*Challenge*. In the data below, find each line containing the string "with" and return it.

*Data section*.

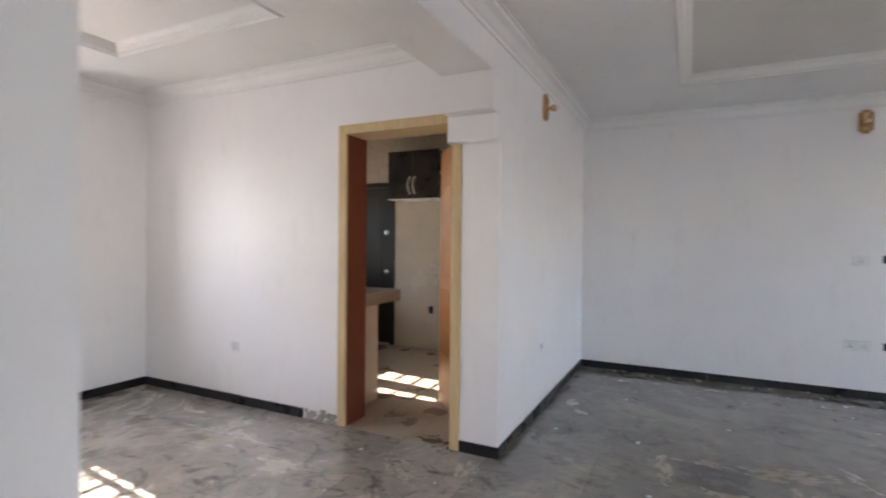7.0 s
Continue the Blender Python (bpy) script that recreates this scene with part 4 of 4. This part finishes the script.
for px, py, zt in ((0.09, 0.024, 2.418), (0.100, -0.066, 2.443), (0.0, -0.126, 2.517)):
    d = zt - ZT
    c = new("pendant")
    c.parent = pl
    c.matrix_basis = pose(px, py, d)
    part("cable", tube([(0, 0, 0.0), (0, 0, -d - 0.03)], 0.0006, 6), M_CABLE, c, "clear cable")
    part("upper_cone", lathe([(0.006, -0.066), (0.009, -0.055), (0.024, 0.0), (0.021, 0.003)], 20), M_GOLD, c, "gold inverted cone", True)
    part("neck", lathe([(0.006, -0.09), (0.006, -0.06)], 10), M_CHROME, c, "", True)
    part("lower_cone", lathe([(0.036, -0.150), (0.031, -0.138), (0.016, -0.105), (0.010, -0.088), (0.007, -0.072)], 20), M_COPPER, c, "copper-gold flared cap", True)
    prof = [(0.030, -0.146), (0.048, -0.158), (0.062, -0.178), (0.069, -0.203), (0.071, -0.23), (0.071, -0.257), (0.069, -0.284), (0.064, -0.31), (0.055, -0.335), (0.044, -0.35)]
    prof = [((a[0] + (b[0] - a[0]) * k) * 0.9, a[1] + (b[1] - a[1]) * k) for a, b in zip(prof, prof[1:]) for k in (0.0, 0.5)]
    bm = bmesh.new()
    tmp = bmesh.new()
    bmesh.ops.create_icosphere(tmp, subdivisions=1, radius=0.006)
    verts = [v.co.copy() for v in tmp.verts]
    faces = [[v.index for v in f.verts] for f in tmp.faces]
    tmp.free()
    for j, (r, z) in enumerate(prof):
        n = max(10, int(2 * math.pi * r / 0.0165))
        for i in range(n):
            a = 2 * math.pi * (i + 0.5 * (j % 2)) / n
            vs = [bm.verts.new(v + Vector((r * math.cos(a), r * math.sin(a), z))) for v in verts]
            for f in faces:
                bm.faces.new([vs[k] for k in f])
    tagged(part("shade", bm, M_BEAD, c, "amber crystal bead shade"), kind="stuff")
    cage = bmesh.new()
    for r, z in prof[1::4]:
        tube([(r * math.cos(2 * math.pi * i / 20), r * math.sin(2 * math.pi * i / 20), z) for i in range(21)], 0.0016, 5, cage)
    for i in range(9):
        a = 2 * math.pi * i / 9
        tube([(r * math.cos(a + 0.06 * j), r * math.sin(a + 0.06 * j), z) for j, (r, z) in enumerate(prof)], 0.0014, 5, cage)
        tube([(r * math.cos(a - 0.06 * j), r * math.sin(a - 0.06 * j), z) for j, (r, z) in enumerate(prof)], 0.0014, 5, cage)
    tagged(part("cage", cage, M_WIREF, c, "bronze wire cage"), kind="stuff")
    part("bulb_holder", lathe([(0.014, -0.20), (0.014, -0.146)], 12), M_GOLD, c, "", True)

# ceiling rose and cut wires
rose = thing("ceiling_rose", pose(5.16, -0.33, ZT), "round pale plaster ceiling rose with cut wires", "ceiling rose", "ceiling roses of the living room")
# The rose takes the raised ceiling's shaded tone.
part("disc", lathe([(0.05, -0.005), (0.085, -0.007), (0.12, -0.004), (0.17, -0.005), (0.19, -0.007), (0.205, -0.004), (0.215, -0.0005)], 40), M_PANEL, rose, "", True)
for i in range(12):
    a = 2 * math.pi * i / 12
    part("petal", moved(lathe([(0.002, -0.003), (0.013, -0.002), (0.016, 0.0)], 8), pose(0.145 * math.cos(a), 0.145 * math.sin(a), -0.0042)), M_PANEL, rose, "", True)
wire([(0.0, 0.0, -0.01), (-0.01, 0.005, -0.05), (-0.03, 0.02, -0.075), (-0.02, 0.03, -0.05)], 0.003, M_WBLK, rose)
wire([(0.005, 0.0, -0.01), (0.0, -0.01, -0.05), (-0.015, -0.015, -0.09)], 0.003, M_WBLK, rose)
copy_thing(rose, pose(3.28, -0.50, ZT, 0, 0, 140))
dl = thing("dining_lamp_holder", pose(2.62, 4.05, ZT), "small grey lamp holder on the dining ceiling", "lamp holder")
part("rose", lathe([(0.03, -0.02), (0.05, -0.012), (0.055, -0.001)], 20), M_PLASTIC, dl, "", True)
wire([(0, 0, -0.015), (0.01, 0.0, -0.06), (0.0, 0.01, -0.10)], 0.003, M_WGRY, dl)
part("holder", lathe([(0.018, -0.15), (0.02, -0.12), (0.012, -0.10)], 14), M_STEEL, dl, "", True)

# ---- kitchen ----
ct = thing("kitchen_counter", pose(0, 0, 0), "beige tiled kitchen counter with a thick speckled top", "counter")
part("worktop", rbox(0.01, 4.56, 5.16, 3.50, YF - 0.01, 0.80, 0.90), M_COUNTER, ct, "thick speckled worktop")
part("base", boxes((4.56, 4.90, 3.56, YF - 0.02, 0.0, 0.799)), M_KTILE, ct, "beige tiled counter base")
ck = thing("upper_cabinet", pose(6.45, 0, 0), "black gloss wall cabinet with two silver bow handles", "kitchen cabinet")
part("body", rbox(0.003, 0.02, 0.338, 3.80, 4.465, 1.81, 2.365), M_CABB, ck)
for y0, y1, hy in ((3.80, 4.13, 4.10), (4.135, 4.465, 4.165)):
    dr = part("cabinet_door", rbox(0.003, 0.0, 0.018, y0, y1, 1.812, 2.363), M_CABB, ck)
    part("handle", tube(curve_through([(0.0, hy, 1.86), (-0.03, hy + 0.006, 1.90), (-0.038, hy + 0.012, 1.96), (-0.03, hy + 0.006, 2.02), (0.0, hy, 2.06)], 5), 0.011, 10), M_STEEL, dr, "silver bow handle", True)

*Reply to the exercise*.
Continue the Blender Python (bpy) script that recreates this scene with part 4 of 4. This part finishes the script.
rose = thing("ceiling_rose", pose(5.16, -0.33, ZT), "round pale plaster ceiling rose with cut wires", "ceiling rose", "ceiling roses of the living room")
ct = thing("kitchen_counter", pose(0, 0, 0), "beige tiled kitchen counter with a thick speckled top", "counter")
ck = thing("upper_cabinet", pose(6.45, 0, 0), "black gloss wall cabinet with two silver bow handles", "kitchen cabinet")